When I was five years old I, as family legend has it, “stopped the battle.” I know I’ve written about this before, or told the story to many of you: when my knights/chivalry/”medieval”-themed Montessori summer day camp tried to stage a “battle” with cardboard swords as an end-of-session party, and five-year-old me refused to participate, made a speech about how war was wrong, and shut the whole thing down. In some respects it is still the bravest thing I’ve ever done, and certainly the only piece of civil disobedience I’ve engaged in that has actually made a difference. I think back on it now as I think that my convictions impel me to do more than donate to UNRWA and post endlessly on Facebook about violence and persecution. I am searching for answers about what to do (and whether anything I could do would really help) and how to be brave enough to do it.

In searching the internet for morally absolute language from faith traditions about the strength and significance of pacifism, I came across a compelling document published by the primary organization of the Society of Friends in Britain. In a book which outlines the central tenets and practices of the Quaker faith, it describes through primary documents from the seventeenth century on the Quakers’ commitment to nonviolence and conscientious objection. The inspiring stories of Friends who laid their lives and liberties on the line in the service of peace transcend the particular professions of faith that impel and sustain them in doing so. And they record the contributions of pacifists to campaigns for nuclear disarmament, for peace and reconciliation in Northern Ireland, and other modern causes that show that it is possible to do more than just to accept the status quo as an inescapable cycle of abuse and violence. The document about “our peace testimony” frequently invokes the name of Christ and the words and stories of the Gospels, but while I sometimes employ language and imagery drawn from Christianity and other religions to express the moral seriousness of causes like peace, I don’t see any reason why humans’ desire to keep other humans from needlessly dying should be limited to those who believe in a man in the sky (and my own approximation of God certainly isn’t that) or his son here on Earth. Yet we who doubt have something to learn from the religious, perhaps particularly the Society of Friends, and how they throughout history have found the courage to say and do extraordinary and righteous things.

This week Britain and other countries in Europe are commemorating the centenary of the start of World War I: an occasion, I fear, for much jingoism and glorification of war at the expense of its grim and bloody realities, some civilian knowledge of what we actually ask our young men and women to endure, and any serious consideration of the causes—or lack thereof—for which the wars of the past century have been and are today being fought. When I first came to Britain I was appalled by the extent to which Remembrance Day, even and especially in churches, is observed as a way to celebrate the ongoing practice of war and the empty flag-waving patriotism that so often accompanies it, while prayers for peace fade out of earshot. Thereafter I pledged to don the white poppy for Remembrance Day in mourning for soldiers and civilians who have died in war, remembrance of conscientious objectors and others who hold different points of view about war, and forward-thinking commitment to peace. When I started evangelizing about the white poppy as an alternative to the standard red lapel poppy, which has become Britain’s patriotism-litmus-test answer to the American flag pin, I was astonished all over again by the fear with which my friends who professed agreement with my reasons for wearing the white poppy hesitated to wear it themselves, lest they be publicly perceived to be committing that ultimate sin of being unpatriotic.

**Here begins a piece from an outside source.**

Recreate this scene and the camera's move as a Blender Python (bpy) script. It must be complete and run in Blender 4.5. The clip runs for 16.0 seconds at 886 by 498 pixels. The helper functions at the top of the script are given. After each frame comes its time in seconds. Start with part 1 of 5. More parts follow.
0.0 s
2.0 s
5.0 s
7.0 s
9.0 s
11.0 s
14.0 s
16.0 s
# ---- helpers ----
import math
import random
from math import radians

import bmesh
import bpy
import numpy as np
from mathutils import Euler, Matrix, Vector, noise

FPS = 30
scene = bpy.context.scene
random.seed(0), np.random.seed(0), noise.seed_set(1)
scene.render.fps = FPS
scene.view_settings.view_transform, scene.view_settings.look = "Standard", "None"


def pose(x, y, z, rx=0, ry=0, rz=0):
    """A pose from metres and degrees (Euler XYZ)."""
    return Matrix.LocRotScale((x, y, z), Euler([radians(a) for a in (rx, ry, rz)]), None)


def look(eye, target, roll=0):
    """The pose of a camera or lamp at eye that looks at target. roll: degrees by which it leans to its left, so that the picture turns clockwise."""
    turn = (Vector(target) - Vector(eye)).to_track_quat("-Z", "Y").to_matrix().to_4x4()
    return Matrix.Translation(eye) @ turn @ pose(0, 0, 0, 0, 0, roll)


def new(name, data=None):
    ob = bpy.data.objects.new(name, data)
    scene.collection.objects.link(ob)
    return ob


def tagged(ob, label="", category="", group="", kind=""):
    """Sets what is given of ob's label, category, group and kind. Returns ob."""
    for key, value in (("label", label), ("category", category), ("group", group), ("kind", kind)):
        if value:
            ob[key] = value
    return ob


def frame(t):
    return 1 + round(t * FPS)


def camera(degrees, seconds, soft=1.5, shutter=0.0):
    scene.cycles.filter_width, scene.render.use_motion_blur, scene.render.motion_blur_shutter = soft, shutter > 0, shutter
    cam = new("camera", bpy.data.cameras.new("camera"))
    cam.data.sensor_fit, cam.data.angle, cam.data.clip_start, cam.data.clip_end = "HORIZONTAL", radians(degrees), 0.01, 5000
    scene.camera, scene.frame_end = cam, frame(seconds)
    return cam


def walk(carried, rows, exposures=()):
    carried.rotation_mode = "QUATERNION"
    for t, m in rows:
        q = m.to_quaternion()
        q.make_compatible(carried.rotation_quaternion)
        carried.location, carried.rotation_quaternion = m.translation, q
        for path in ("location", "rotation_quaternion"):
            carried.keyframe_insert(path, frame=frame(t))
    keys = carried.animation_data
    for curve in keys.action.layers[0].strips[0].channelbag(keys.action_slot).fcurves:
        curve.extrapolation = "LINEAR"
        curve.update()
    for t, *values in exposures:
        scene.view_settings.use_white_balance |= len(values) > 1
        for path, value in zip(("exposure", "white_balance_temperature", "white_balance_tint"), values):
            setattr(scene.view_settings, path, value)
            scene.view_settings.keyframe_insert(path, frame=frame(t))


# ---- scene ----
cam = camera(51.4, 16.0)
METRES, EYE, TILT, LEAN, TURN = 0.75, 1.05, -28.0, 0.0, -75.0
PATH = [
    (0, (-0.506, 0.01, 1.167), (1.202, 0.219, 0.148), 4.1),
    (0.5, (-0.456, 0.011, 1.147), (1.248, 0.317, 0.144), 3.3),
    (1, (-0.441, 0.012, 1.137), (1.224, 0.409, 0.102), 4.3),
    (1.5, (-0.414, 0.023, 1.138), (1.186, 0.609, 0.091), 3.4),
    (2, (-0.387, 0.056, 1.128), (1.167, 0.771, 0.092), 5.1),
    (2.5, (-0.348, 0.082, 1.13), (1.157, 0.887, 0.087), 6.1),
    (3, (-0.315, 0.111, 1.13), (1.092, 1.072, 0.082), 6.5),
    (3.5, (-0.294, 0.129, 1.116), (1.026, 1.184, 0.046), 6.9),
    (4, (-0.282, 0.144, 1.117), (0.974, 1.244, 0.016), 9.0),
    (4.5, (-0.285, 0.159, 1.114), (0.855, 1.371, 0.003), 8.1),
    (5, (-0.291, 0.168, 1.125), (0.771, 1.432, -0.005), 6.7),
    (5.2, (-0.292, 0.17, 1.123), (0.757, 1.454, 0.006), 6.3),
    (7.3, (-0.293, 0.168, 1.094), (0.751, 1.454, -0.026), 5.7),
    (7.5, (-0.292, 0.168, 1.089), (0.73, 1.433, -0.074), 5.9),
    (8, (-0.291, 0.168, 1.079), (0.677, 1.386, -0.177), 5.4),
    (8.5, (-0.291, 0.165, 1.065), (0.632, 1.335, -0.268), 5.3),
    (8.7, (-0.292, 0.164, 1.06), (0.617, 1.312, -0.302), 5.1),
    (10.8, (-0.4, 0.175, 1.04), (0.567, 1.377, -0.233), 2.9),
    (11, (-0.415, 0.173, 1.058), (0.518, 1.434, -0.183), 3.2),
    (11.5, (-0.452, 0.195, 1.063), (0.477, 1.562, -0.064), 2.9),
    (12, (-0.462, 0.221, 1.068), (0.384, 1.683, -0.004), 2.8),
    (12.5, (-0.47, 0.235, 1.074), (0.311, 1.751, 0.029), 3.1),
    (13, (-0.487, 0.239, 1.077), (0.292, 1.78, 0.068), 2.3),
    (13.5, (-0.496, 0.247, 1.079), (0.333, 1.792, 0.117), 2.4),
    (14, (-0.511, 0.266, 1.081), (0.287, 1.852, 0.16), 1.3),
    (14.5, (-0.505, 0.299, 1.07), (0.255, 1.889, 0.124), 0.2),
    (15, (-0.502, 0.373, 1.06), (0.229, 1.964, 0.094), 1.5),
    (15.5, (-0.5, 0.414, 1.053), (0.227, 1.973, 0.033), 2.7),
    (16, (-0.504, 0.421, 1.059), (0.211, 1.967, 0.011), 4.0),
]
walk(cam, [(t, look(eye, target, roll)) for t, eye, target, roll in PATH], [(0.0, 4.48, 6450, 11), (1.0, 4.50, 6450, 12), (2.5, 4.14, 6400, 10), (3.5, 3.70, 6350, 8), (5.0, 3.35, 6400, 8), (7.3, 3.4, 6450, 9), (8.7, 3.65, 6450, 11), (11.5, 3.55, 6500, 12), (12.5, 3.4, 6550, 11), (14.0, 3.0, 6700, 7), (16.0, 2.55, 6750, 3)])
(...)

But the thing is, it starts with us. It starts with white poppies, with our voices and with the courage of our convictions. A Friend called Kenneth Barnes is quoted in the “peace testimony” document as saying that “Conscientious objection is not a total repudiation of force; it is a refusal to surrender moral responsibility for one’s action.” As Jews around the world complicit in Israel’s perpetration of persecution, or as citizens of countries who remember wars as their finest hours and pledge again and again in words and in hard currency to repeat them, we need to remain committed to peace, and to the hard work of mediation and reconciliation. Regardless of what our sacred texts may or may not tell us, we are morally obligated to answer for what our countries and our peoples do in our names. And we are morally obligated to meditate long and hard upon what it is that we in particular can do, in terms of money, time, words, and so on, to amplify the voice of peace in response to world conflict and to militaristic nationalist sentiments at home—before it’s too late.

I was ultimately left unsatisfied by the lack of immediacy of the Christian prayers for peace I found on the internet, and by their lack of applicability to non-believers as well. So, this Sunday evening, in my own words, I pray—which is to say I hope and I cry, and I strive to translate my hope and crying into action—for peace throughout the war-torn regions of the world, most especially Gaza; for our politicians to make decisions that stand for the safety and flourishing of civilians and not for warmongering and power-grabbing; for those who are commemorating Europe’s century-old declarations of war to do so in the spirit of sorrow and solemn remembrance, not in the spirit of jingoism and glory; and finally and most importantly that we may all have the courage of our convictions to speak out against violence in all times and places, even when it may involve great difficulty and personal cost. In all our names, amen.